• Data segment:
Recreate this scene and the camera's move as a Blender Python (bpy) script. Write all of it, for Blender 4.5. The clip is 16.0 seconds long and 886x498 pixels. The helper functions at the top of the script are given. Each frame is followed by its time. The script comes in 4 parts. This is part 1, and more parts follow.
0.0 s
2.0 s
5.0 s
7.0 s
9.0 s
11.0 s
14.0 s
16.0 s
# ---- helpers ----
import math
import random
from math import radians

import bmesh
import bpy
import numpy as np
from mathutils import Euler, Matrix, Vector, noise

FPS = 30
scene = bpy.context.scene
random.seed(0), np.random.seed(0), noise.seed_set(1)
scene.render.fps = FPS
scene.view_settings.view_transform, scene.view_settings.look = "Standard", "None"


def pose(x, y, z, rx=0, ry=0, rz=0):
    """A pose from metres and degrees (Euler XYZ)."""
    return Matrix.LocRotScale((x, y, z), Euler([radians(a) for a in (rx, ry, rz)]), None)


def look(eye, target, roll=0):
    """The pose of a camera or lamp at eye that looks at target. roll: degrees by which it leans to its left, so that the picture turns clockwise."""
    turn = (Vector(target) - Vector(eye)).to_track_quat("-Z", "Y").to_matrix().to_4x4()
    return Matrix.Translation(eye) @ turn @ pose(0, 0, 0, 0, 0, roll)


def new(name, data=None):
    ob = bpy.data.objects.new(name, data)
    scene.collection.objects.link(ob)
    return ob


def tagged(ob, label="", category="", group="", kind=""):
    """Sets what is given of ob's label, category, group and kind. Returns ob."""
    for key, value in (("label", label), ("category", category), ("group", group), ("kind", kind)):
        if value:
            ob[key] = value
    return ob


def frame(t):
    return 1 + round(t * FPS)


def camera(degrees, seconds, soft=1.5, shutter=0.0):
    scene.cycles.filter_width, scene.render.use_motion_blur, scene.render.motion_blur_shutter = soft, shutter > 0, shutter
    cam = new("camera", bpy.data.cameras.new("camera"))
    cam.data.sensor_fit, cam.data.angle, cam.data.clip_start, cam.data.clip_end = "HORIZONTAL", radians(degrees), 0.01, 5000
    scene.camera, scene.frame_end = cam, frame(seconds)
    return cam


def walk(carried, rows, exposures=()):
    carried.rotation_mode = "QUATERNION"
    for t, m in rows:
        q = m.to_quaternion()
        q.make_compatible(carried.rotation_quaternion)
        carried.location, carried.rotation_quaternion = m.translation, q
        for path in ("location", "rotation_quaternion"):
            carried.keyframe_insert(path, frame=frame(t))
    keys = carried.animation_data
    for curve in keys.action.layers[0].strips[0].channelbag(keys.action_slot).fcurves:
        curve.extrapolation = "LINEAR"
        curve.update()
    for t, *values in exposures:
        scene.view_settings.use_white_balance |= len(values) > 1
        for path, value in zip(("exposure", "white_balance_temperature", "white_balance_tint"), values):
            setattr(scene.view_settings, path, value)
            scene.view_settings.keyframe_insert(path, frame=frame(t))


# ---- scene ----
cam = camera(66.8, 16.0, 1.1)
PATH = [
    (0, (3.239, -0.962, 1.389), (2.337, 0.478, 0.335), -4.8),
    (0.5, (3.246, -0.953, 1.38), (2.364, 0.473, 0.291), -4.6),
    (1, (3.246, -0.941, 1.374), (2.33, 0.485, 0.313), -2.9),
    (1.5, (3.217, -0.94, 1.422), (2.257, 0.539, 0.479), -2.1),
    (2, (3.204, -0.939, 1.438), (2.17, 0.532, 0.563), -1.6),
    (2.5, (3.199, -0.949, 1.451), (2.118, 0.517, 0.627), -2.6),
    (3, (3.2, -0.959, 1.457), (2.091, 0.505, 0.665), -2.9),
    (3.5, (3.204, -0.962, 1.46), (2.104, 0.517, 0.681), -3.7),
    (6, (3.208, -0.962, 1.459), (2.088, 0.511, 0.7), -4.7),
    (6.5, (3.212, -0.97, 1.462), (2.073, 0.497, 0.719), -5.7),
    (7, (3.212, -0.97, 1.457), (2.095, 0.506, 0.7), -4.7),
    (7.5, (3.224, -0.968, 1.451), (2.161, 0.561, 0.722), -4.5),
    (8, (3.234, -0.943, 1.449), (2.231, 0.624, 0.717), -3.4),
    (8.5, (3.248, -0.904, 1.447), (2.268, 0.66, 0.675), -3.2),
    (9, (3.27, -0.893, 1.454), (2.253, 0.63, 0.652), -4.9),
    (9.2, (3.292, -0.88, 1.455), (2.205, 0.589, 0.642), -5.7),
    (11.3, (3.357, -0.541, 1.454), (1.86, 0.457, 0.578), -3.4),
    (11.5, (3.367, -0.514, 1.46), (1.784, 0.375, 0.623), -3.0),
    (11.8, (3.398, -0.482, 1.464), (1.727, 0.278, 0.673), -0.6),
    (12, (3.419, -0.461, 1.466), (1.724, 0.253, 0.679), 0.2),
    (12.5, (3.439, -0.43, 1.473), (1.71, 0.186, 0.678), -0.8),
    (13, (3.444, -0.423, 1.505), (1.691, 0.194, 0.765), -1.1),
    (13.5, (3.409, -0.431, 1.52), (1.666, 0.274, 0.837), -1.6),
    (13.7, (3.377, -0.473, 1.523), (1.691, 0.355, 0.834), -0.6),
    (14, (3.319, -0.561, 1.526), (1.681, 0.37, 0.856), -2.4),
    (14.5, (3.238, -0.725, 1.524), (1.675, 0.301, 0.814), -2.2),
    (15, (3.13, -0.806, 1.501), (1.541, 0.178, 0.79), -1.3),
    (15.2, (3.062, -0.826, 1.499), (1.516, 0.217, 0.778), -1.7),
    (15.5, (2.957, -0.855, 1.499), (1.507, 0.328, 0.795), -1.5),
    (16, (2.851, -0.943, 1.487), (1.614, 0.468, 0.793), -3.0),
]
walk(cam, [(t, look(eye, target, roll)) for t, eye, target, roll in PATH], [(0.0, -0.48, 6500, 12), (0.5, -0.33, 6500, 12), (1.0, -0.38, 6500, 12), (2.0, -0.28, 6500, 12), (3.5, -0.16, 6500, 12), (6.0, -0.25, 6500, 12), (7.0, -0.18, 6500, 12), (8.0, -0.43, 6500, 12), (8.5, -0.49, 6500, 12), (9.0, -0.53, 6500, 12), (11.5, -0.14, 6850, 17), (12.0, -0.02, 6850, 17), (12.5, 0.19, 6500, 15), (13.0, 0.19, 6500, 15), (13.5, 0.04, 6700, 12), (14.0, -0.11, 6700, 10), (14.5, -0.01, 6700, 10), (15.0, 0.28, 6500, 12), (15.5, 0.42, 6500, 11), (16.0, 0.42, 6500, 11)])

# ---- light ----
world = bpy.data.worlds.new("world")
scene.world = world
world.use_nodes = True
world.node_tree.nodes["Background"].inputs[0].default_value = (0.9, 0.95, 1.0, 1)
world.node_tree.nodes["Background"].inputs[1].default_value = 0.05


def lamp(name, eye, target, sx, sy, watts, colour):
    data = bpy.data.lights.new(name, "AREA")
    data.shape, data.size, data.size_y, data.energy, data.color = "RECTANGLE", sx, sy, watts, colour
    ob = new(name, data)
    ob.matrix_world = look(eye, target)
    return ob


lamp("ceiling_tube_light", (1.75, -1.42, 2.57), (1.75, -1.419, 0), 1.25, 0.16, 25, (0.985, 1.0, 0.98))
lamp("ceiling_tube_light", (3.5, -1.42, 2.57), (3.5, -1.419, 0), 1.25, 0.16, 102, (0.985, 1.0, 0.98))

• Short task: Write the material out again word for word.

• Solution to this problem:
Recreate this scene and the camera's move as a Blender Python (bpy) script. Write all of it, for Blender 4.5. The clip is 16.0 seconds long and 886x498 pixels. The helper functions at the top of the script are given. Each frame is followed by its time. The script comes in 4 parts. This is part 1, and more parts follow.
0.0 s
2.0 s
5.0 s
7.0 s
9.0 s
11.0 s
14.0 s
16.0 s
# ---- helpers ----
import math
import random
from math import radians

import bmesh
import bpy
import numpy as np
from mathutils import Euler, Matrix, Vector, noise

FPS = 30
scene = bpy.context.scene
random.seed(0), np.random.seed(0), noise.seed_set(1)
scene.render.fps = FPS
scene.view_settings.view_transform, scene.view_settings.look = "Standard", "None"


def pose(x, y, z, rx=0, ry=0, rz=0):
    """A pose from metres and degrees (Euler XYZ)."""
    return Matrix.LocRotScale((x, y, z), Euler([radians(a) for a in (rx, ry, rz)]), None)


def look(eye, target, roll=0):
    """The pose of a camera or lamp at eye that looks at target. roll: degrees by which it leans to its left, so that the picture turns clockwise."""
    turn = (Vector(target) - Vector(eye)).to_track_quat("-Z", "Y").to_matrix().to_4x4()
    return Matrix.Translation(eye) @ turn @ pose(0, 0, 0, 0, 0, roll)


def new(name, data=None):
    ob = bpy.data.objects.new(name, data)
    scene.collection.objects.link(ob)
    return ob


def tagged(ob, label="", category="", group="", kind=""):
    """Sets what is given of ob's label, category, group and kind. Returns ob."""
    for key, value in (("label", label), ("category", category), ("group", group), ("kind", kind)):
        if value:
            ob[key] = value
    return ob


def frame(t):
    return 1 + round(t * FPS)


def camera(degrees, seconds, soft=1.5, shutter=0.0):
    scene.cycles.filter_width, scene.render.use_motion_blur, scene.render.motion_blur_shutter = soft, shutter > 0, shutter
    cam = new("camera", bpy.data.cameras.new("camera"))
    cam.data.sensor_fit, cam.data.angle, cam.data.clip_start, cam.data.clip_end = "HORIZONTAL", radians(degrees), 0.01, 5000
    scene.camera, scene.frame_end = cam, frame(seconds)
    return cam


def walk(carried, rows, exposures=()):
    carried.rotation_mode = "QUATERNION"
    for t, m in rows:
        q = m.to_quaternion()
        q.make_compatible(carried.rotation_quaternion)
        carried.location, carried.rotation_quaternion = m.translation, q
        for path in ("location", "rotation_quaternion"):
            carried.keyframe_insert(path, frame=frame(t))
    keys = carried.animation_data
    for curve in keys.action.layers[0].strips[0].channelbag(keys.action_slot).fcurves:
        curve.extrapolation = "LINEAR"
        curve.update()
    for t, *values in exposures:
        scene.view_settings.use_white_balance |= len(values) > 1
        for path, value in zip(("exposure", "white_balance_temperature", "white_balance_tint"), values):
            setattr(scene.view_settings, path, value)
            scene.view_settings.keyframe_insert(path, frame=frame(t))


# ---- scene ----
cam = camera(66.8, 16.0, 1.1)
PATH = [
    (0, (3.239, -0.962, 1.389), (2.337, 0.478, 0.335), -4.8),
    (0.5, (3.246, -0.953, 1.38), (2.364, 0.473, 0.291), -4.6),
    (1, (3.246, -0.941, 1.374), (2.33, 0.485, 0.313), -2.9),
    (1.5, (3.217, -0.94, 1.422), (2.257, 0.539, 0.479), -2.1),
    (2, (3.204, -0.939, 1.438), (2.17, 0.532, 0.563), -1.6),
    (2.5, (3.199, -0.949, 1.451), (2.118, 0.517, 0.627), -2.6),
    (3, (3.2, -0.959, 1.457), (2.091, 0.505, 0.665), -2.9),
    (3.5, (3.204, -0.962, 1.46), (2.104, 0.517, 0.681), -3.7),
    (6, (3.208, -0.962, 1.459), (2.088, 0.511, 0.7), -4.7),
    (6.5, (3.212, -0.97, 1.462), (2.073, 0.497, 0.719), -5.7),
    (7, (3.212, -0.97, 1.457), (2.095, 0.506, 0.7), -4.7),
    (7.5, (3.224, -0.968, 1.451), (2.161, 0.561, 0.722), -4.5),
    (8, (3.234, -0.943, 1.449), (2.231, 0.624, 0.717), -3.4),
    (8.5, (3.248, -0.904, 1.447), (2.268, 0.66, 0.675), -3.2),
    (9, (3.27, -0.893, 1.454), (2.253, 0.63, 0.652), -4.9),
    (9.2, (3.292, -0.88, 1.455), (2.205, 0.589, 0.642), -5.7),
    (11.3, (3.357, -0.541, 1.454), (1.86, 0.457, 0.578), -3.4),
    (11.5, (3.367, -0.514, 1.46), (1.784, 0.375, 0.623), -3.0),
    (11.8, (3.398, -0.482, 1.464), (1.727, 0.278, 0.673), -0.6),
    (12, (3.419, -0.461, 1.466), (1.724, 0.253, 0.679), 0.2),
    (12.5, (3.439, -0.43, 1.473), (1.71, 0.186, 0.678), -0.8),
    (13, (3.444, -0.423, 1.505), (1.691, 0.194, 0.765), -1.1),
    (13.5, (3.409, -0.431, 1.52), (1.666, 0.274, 0.837), -1.6),
    (13.7, (3.377, -0.473, 1.523), (1.691, 0.355, 0.834), -0.6),
    (14, (3.319, -0.561, 1.526), (1.681, 0.37, 0.856), -2.4),
    (14.5, (3.238, -0.725, 1.524), (1.675, 0.301, 0.814), -2.2),
    (15, (3.13, -0.806, 1.501), (1.541, 0.178, 0.79), -1.3),
    (15.2, (3.062, -0.826, 1.499), (1.516, 0.217, 0.778), -1.7),
    (15.5, (2.957, -0.855, 1.499), (1.507, 0.328, 0.795), -1.5),
    (16, (2.851, -0.943, 1.487), (1.614, 0.468, 0.793), -3.0),
]
walk(cam, [(t, look(eye, target, roll)) for t, eye, target, roll in PATH], [(0.0, -0.48, 6500, 12), (0.5, -0.33, 6500, 12), (1.0, -0.38, 6500, 12), (2.0, -0.28, 6500, 12), (3.5, -0.16, 6500, 12), (6.0, -0.25, 6500, 12), (7.0, -0.18, 6500, 12), (8.0, -0.43, 6500, 12), (8.5, -0.49, 6500, 12), (9.0, -0.53, 6500, 12), (11.5, -0.14, 6850, 17), (12.0, -0.02, 6850, 17), (12.5, 0.19, 6500, 15), (13.0, 0.19, 6500, 15), (13.5, 0.04, 6700, 12), (14.0, -0.11, 6700, 10), (14.5, -0.01, 6700, 10), (15.0, 0.28, 6500, 12), (15.5, 0.42, 6500, 11), (16.0, 0.42, 6500, 11)])

# ---- light ----
world = bpy.data.worlds.new("world")
scene.world = world
world.use_nodes = True
world.node_tree.nodes["Background"].inputs[0].default_value = (0.9, 0.95, 1.0, 1)
world.node_tree.nodes["Background"].inputs[1].default_value = 0.05


def lamp(name, eye, target, sx, sy, watts, colour):
    data = bpy.data.lights.new(name, "AREA")
    data.shape, data.size, data.size_y, data.energy, data.color = "RECTANGLE", sx, sy, watts, colour
    ob = new(name, data)
    ob.matrix_world = look(eye, target)
    return ob


lamp("ceiling_tube_light", (1.75, -1.42, 2.57), (1.75, -1.419, 0), 1.25, 0.16, 25, (0.985, 1.0, 0.98))
lamp("ceiling_tube_light", (3.5, -1.42, 2.57), (3.5, -1.419, 0), 1.25, 0.16, 102, (0.985, 1.0, 0.98))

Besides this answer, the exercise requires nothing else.